* [Exercise]: Below are some records. Pull every line that contains the word "Blender".

* [Dataset extract]:
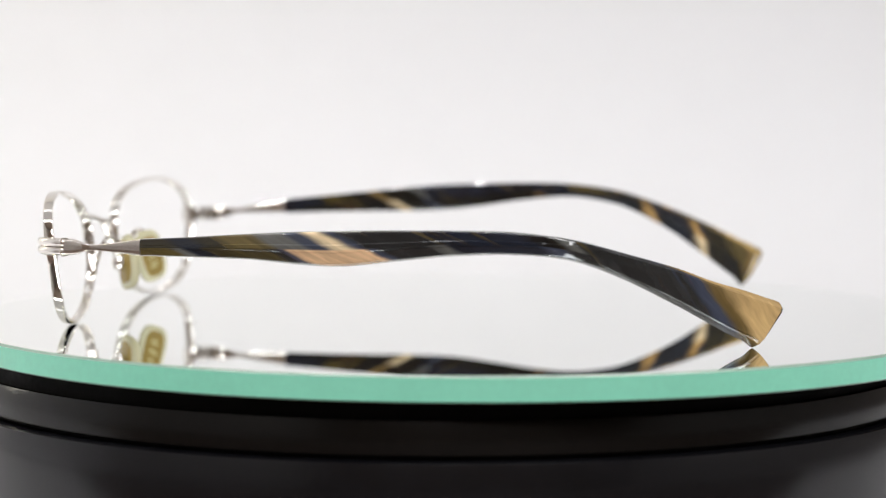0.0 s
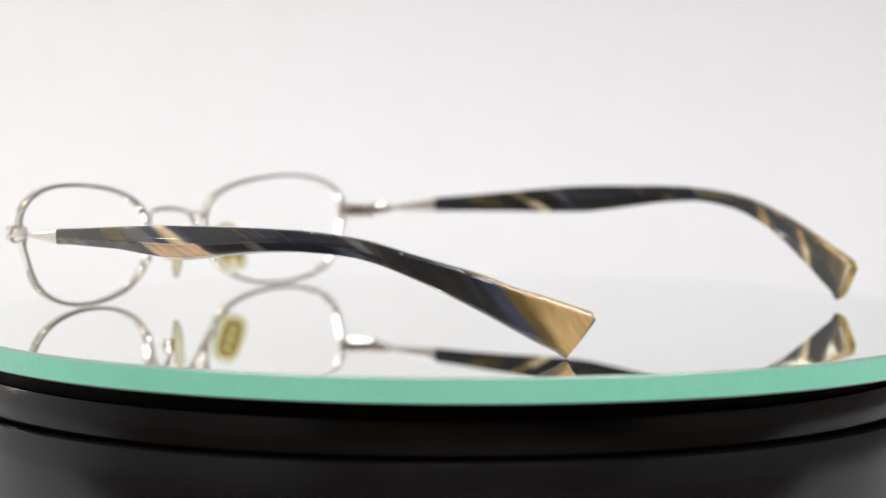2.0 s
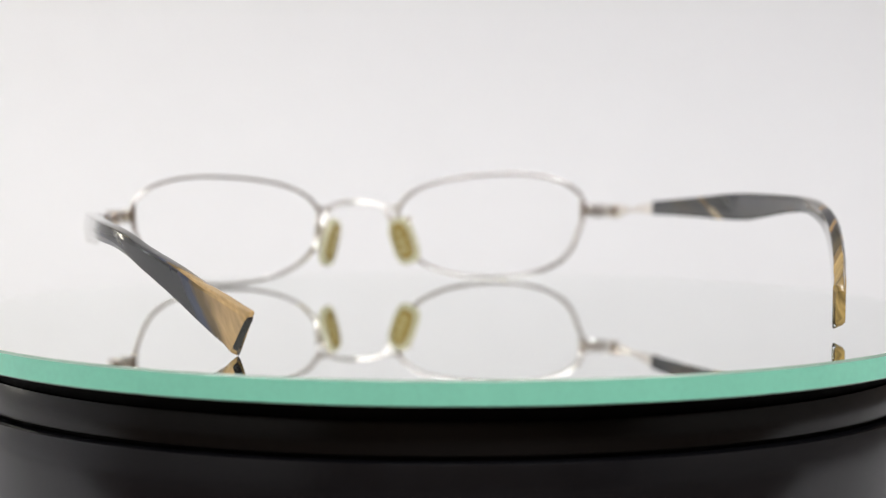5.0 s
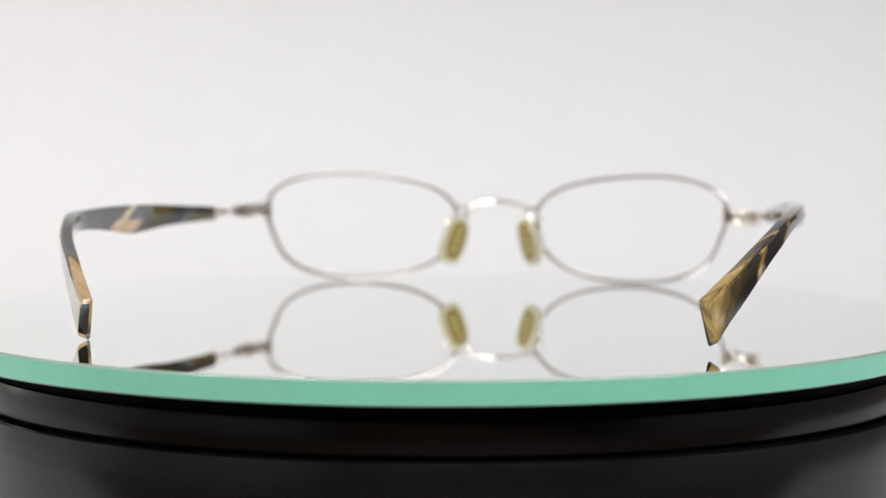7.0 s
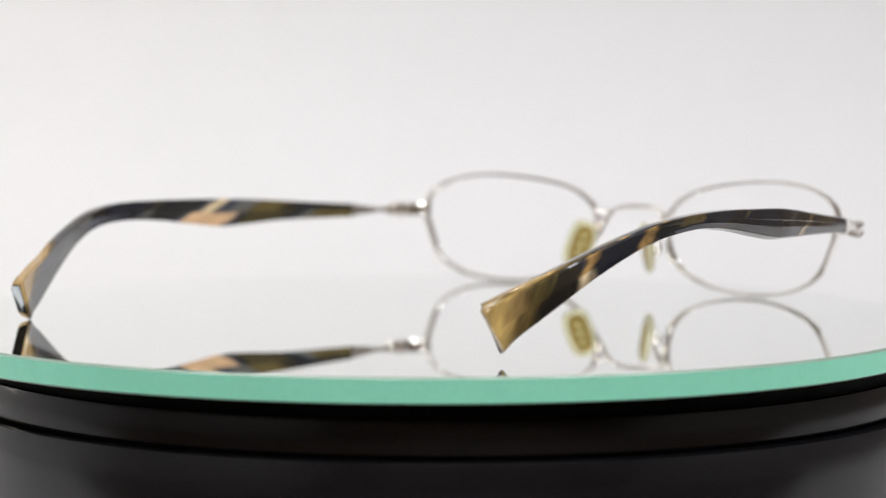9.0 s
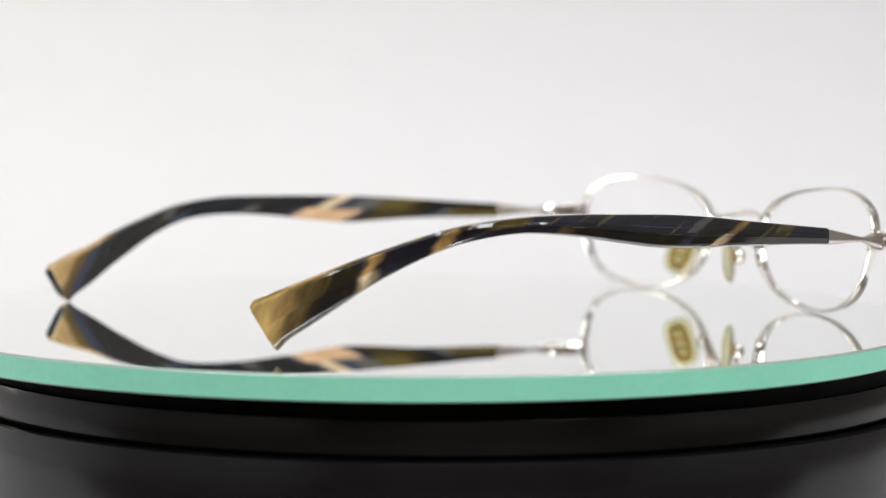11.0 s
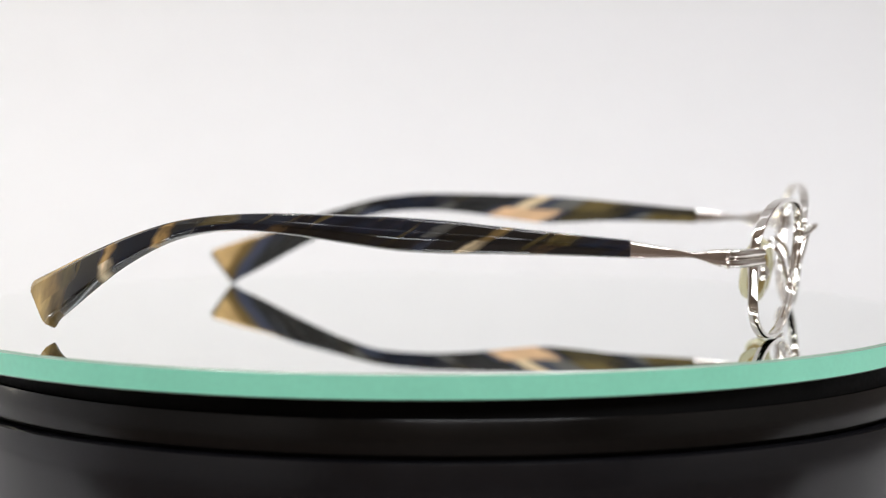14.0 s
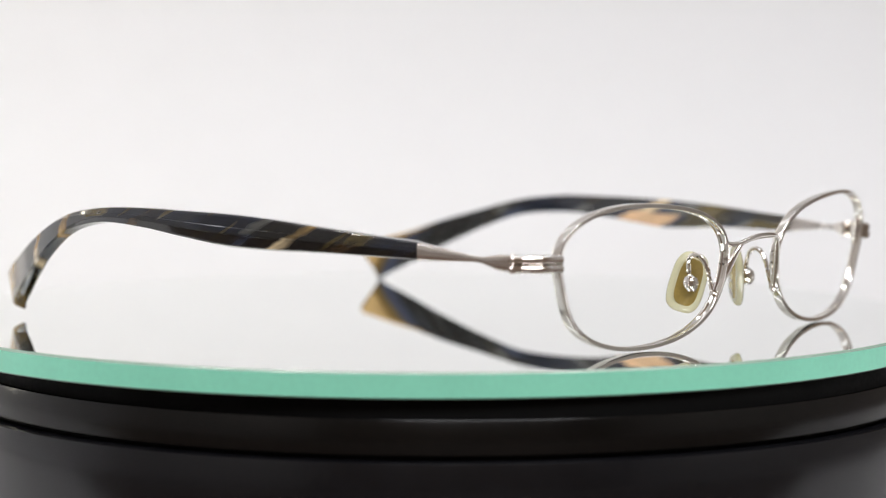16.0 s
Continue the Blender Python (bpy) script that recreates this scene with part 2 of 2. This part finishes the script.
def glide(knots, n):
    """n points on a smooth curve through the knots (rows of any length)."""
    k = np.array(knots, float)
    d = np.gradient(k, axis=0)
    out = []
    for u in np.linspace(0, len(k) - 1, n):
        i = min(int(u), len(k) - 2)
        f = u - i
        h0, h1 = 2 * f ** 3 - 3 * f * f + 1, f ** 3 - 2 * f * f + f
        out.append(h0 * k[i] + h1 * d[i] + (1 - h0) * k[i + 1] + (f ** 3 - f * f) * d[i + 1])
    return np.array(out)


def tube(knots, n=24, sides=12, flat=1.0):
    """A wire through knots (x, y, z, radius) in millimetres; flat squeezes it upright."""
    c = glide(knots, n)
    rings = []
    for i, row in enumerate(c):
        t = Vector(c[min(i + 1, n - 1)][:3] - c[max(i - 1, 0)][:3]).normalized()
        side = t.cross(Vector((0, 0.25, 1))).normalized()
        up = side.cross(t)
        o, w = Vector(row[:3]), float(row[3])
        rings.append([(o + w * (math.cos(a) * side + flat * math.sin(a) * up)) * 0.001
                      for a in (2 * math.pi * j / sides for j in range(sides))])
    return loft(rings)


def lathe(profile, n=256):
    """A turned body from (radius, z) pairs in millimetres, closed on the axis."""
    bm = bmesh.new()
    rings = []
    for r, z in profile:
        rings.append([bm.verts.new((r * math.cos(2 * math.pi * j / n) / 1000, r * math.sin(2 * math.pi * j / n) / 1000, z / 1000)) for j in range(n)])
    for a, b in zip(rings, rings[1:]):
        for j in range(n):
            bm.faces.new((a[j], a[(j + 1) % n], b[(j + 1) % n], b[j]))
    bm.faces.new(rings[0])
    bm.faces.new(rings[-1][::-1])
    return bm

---

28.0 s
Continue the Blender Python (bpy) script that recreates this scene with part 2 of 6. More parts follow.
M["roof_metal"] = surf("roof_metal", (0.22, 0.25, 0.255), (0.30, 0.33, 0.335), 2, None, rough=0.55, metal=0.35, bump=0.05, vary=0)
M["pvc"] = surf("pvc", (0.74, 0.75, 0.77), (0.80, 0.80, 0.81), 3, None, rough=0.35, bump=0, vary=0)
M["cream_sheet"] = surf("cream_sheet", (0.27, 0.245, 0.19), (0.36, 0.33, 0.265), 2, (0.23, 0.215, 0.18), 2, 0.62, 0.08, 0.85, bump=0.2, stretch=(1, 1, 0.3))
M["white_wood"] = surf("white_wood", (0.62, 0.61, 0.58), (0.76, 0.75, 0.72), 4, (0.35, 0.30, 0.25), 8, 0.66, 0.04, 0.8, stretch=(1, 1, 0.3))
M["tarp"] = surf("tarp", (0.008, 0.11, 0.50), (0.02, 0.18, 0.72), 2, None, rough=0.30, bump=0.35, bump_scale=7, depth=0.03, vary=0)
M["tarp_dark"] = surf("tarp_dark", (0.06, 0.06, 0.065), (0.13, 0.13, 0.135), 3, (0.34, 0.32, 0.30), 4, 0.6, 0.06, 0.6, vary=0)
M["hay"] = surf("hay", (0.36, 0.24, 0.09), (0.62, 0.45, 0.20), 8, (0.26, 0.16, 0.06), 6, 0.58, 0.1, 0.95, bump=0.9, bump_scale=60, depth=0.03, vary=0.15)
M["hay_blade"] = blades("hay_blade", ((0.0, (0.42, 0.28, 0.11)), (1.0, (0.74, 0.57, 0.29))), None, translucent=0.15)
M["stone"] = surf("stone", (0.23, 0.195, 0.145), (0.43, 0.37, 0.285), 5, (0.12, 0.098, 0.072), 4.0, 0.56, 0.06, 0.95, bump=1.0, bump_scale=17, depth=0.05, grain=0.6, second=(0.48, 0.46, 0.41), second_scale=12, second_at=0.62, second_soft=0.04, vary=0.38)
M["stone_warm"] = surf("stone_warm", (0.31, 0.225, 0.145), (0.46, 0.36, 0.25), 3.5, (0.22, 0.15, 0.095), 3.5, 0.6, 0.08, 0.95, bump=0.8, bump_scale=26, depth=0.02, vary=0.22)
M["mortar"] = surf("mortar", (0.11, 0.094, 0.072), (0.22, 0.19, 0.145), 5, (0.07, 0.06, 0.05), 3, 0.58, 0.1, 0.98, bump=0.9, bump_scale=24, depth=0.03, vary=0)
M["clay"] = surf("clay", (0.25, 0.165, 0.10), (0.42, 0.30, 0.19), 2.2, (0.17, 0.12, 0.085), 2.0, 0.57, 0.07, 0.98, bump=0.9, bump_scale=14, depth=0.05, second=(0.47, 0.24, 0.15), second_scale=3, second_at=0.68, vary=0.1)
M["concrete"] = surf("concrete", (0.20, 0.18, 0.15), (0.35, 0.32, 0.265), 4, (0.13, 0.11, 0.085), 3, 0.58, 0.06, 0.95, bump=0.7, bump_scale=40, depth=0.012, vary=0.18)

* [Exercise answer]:
Continue the Blender Python (bpy) script that recreates this scene with part 2 of 2. This part finishes the script.
Continue the Blender Python (bpy) script that recreates this scene with part 2 of 6. More parts follow.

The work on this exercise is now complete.